Global Leadership Summit – Len Schlesinger

Len Schlesinger

President, Babson College; Harvard Professor;
Former Vice-Chair, Limited Brands
Boston, Massachusetts

In today’s climate of social and economic uncertainty, conventional approaches to problem-solving don’t work anymore. “The traditional way of thinking our way into acting is rendered essentially useless,” says entrepreneurial thought leader, Len Schlesinger. “Action trumps everything.”

A former executive in two Fortune 500 companies, Schlesinger believes that entrepreneurial activity, steeped in experiential learning, can transform the way leaders move forward in the face of unpredictability—and that entrepreneurial thinking can be codified and taught to anyone. Leaders hungry to stay ahead of the 21st century change curve are invited to unlock this entrepreneurial code for themselves and shore up their ministries or organizations for success, regardless of what the future may bring.


Session Notes: “Action Trumps Everything”

Entrepreneurship has the power to change the world.

Really good entrepreneurs are really good at adapting and minimizing risk.

Most entrepreneurs start without a sharply defined vision.

“Entrepreneurship is a discipline and a discipline can be learned.” Peter Drucker

If you can’t predict the future, create it.  Act!

  1. Take small steps with what you have in hand.
  2. Make sure you’re taking a firm step on solid ground.
  3. Build off what you actually find from that step.
  4. Have some resources or friends standing by if you need some help.

Start with things you care about!

Entrepreneurs are always doing what they want to do or what they think will get them what they want.

Instead of worrying about what you are going to do, worry about what you are going to do next.

We’re afraid of taking action because we’re afraid of failure.

Failure doesn’t mean game over.  It mean start over with experience.

Failure is learning things that no one else knows.

  1. Know what you want.
  2. Stop obsessing about the things you need to do something.  Start with the means you have.
  3. Take steps on your means and what you can afford.
  4. Bring other people with you and remain flexible.

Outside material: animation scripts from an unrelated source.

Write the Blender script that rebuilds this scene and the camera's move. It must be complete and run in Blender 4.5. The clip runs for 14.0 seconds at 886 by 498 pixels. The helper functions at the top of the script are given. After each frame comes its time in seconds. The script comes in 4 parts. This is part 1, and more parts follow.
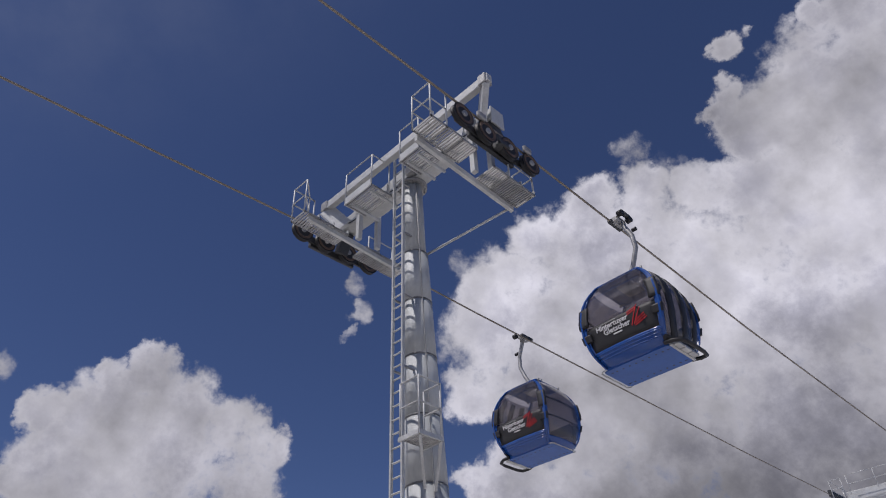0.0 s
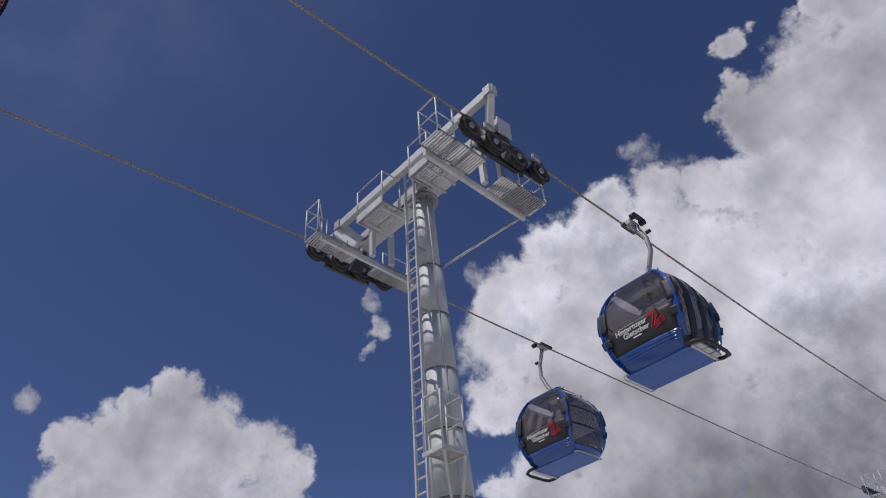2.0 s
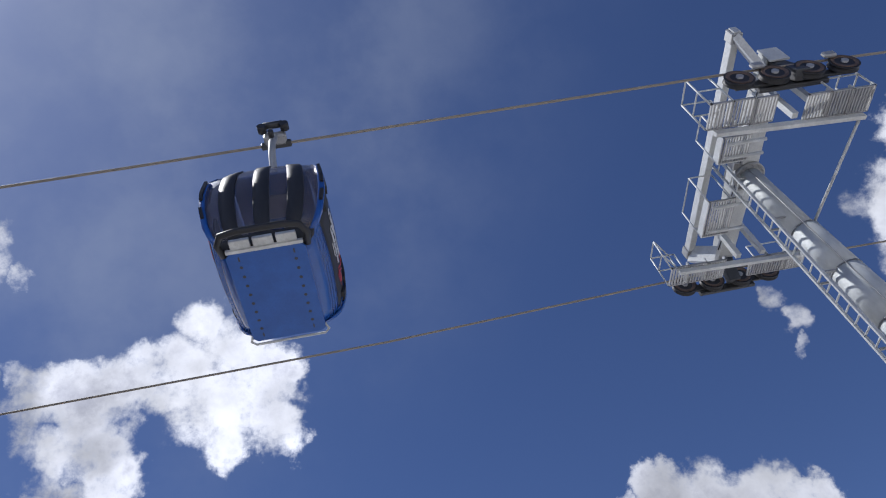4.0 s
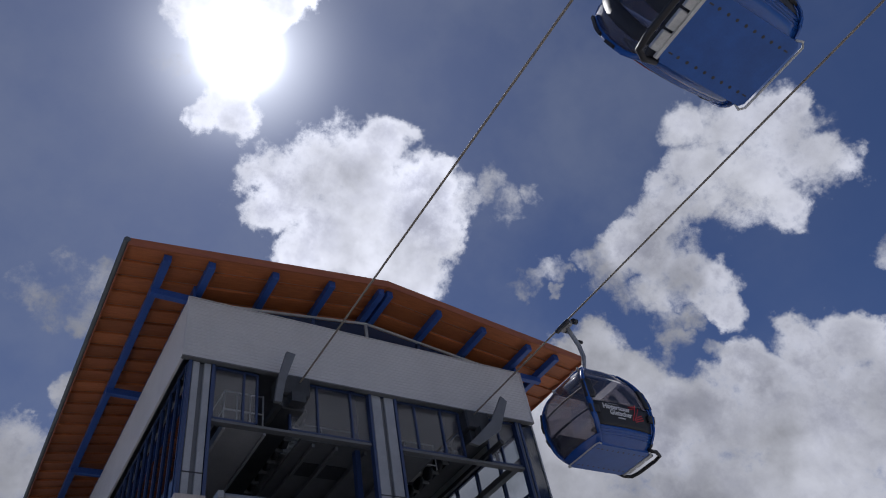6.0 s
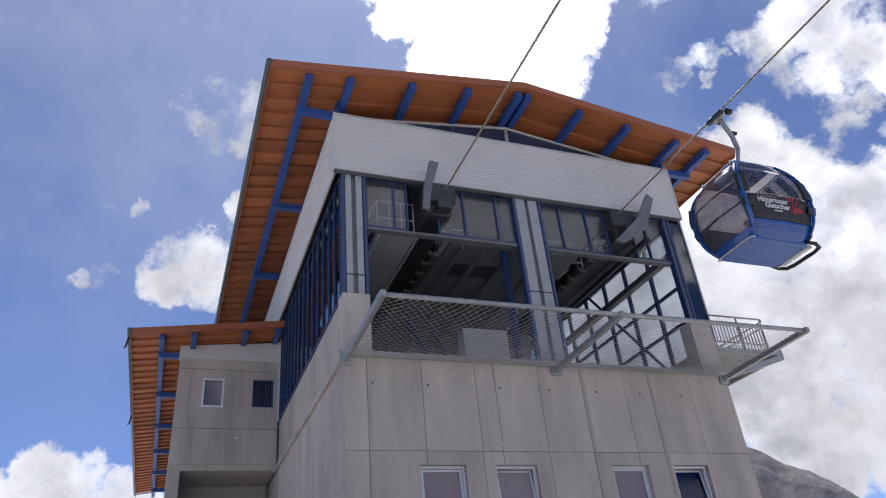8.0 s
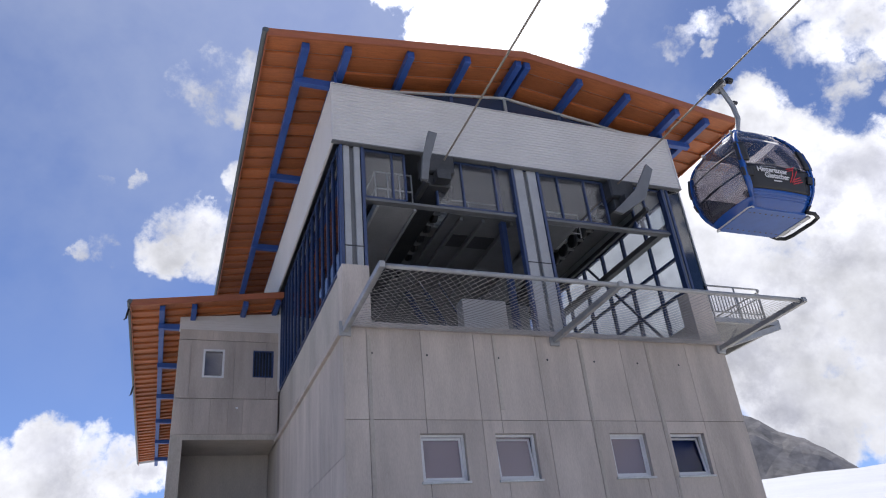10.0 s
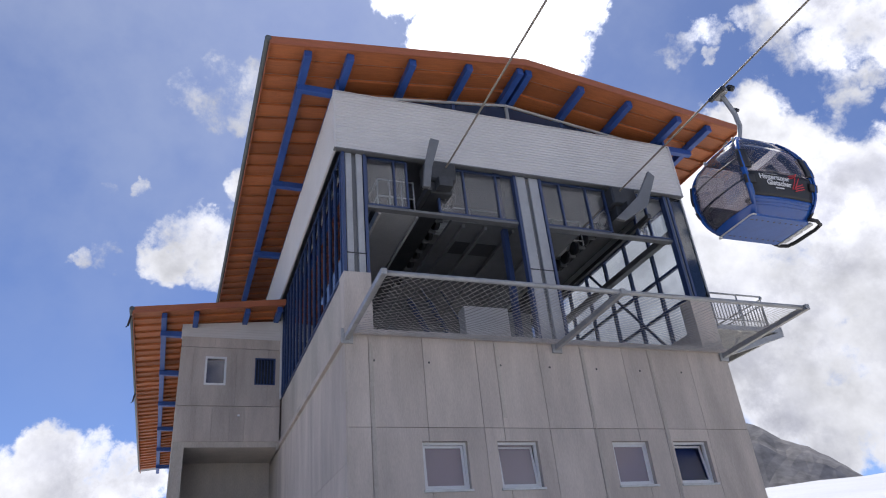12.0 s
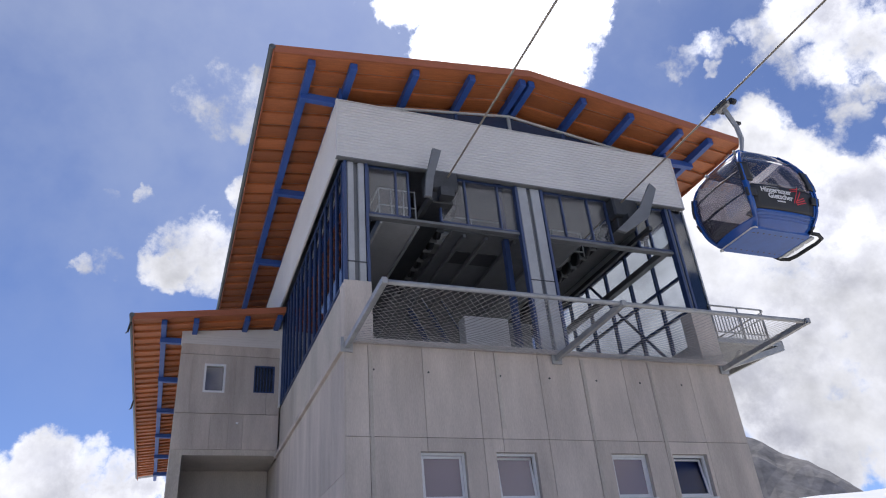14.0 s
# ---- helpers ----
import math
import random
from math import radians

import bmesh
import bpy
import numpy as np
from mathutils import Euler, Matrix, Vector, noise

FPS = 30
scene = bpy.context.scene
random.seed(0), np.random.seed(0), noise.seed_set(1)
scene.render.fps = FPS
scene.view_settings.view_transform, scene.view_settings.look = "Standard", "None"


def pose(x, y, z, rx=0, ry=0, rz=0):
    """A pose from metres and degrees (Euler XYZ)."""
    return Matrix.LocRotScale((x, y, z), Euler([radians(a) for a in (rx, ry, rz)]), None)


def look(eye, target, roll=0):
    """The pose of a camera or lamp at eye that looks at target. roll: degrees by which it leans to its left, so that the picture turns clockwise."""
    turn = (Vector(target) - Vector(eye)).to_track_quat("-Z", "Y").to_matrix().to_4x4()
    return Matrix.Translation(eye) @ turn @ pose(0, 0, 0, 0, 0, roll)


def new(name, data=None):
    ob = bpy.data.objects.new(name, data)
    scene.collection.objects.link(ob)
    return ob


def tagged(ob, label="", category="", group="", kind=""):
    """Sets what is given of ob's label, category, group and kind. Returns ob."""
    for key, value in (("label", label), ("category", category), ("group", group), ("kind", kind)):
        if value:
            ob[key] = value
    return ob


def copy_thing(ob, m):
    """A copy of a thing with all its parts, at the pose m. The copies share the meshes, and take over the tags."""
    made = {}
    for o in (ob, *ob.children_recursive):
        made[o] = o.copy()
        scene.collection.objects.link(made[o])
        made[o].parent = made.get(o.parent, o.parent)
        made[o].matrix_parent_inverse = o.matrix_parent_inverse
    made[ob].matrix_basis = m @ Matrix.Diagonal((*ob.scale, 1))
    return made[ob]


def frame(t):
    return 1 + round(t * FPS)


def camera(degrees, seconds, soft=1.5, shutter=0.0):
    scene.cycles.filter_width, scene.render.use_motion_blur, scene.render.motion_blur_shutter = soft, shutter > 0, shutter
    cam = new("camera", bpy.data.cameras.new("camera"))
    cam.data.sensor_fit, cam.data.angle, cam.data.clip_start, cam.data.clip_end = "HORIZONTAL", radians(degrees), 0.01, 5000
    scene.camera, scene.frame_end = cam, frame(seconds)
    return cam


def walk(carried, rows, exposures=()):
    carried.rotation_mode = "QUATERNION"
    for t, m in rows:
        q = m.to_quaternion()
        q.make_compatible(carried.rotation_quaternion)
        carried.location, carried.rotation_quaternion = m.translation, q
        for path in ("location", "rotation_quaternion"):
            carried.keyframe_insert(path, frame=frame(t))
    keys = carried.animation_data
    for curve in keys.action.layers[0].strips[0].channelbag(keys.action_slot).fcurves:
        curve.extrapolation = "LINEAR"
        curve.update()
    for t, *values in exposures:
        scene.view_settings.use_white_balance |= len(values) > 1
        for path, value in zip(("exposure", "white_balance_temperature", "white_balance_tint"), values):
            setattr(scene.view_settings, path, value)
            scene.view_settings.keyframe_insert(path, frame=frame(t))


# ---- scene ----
EYE = (0.0, 0.0, 1.6)
cam = camera(64.5, 14.0, soft=1.1)
PATH = [
    (0, look(EYE, (5.513, -5.667, 7.723), -2.40)),
    (0.5, look(EYE, (5.516, -5.637, 7.748), -2.52)),
    (1, look(EYE, (5.520, -5.604, 7.775), -2.75)),
    (1.5, look(EYE, (5.530, -5.555, 7.810), -3.41)),
    (2, look(EYE, (5.560, -5.450, 7.875), -4.60)),
    (2.2, look(EYE, (5.679, -5.264, 7.928), -4.90)),
    (4.3, look(EYE, (6.176, -0.179, 9.463), -18.13)),
    (4.5, look(EYE, (6.006, 0.372, 9.587), -18.69)),
    (5, look(EYE, (5.900, 2.170, 9.377), -18.69)),
    (5.5, look(EYE, (5.332, 3.914, 9.100), -15.80)),
    (6, look(EYE, (4.627, 5.456, 8.587), -13.06)),
    (6.5, look(EYE, (3.981, 6.623, 7.947), -9.92)),
    (7, look(EYE, (3.501, 7.388, 7.358), -6.39)),
    (7.5, look(EYE, (3.420, 7.686, 7.007), -5.91)),
    (8, look(EYE, (3.361, 7.938, 6.669), -5.73)),
    (8.5, look(EYE, (3.444, 8.050, 6.431), -5.57)),
    (11, look(EYE, (3.394, 8.149, 6.298), -5.96)),
    (11.5, look(EYE, (3.391, 8.127, 6.338), -5.73)),
    (12, look(EYE, (3.381, 8.094, 6.402), -5.74)),
    (12.5, look(EYE, (3.322, 8.097, 6.437), -5.13)),
    (13, look(EYE, (3.299, 8.084, 6.474), -4.85)),
    (13.5, look(EYE, (3.306, 8.055, 6.517), -4.69)),
    (14, look(EYE, (3.355, 8.032, 6.522), -5.11)),
]
EXPOSURES = [(0, -0.45, 6280, 16), (2.2, -0.4, 6250, 16), (4.5, 0.05, 5950, 10), (5.0, -0.1, 6050, 10), (5.5, -0.52, 5980, 12), (6.0, -0.72, 6000, 12), (6.5, -0.7, 6020, 12), (7.0, -0.05, 6150, 10), (7.5, 0.35, 6280, 10), (8.5, 0.58, 6300, 10), (11.0, 0.62, 6300, 10), (14.0, 0.62, 6300, 10)]
walk(cam, PATH, EXPOSURES)

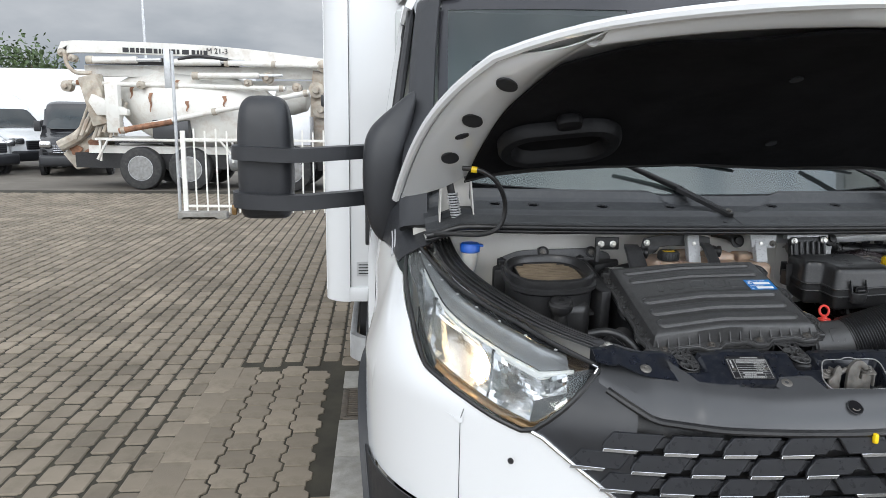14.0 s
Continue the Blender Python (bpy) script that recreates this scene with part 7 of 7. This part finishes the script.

Where are you holding back?  How do you need to embrace the spirit of an entrepreneurism?

You may also like

No comments

  • Anonymous August 11, 2011  

    Len made terrific comments that inspire me to keep pushing forward. His comments redefined my definition of entrepreneur. I am one because I can take what is and create value through action. I needed that boost of confidence. Thank you. Len!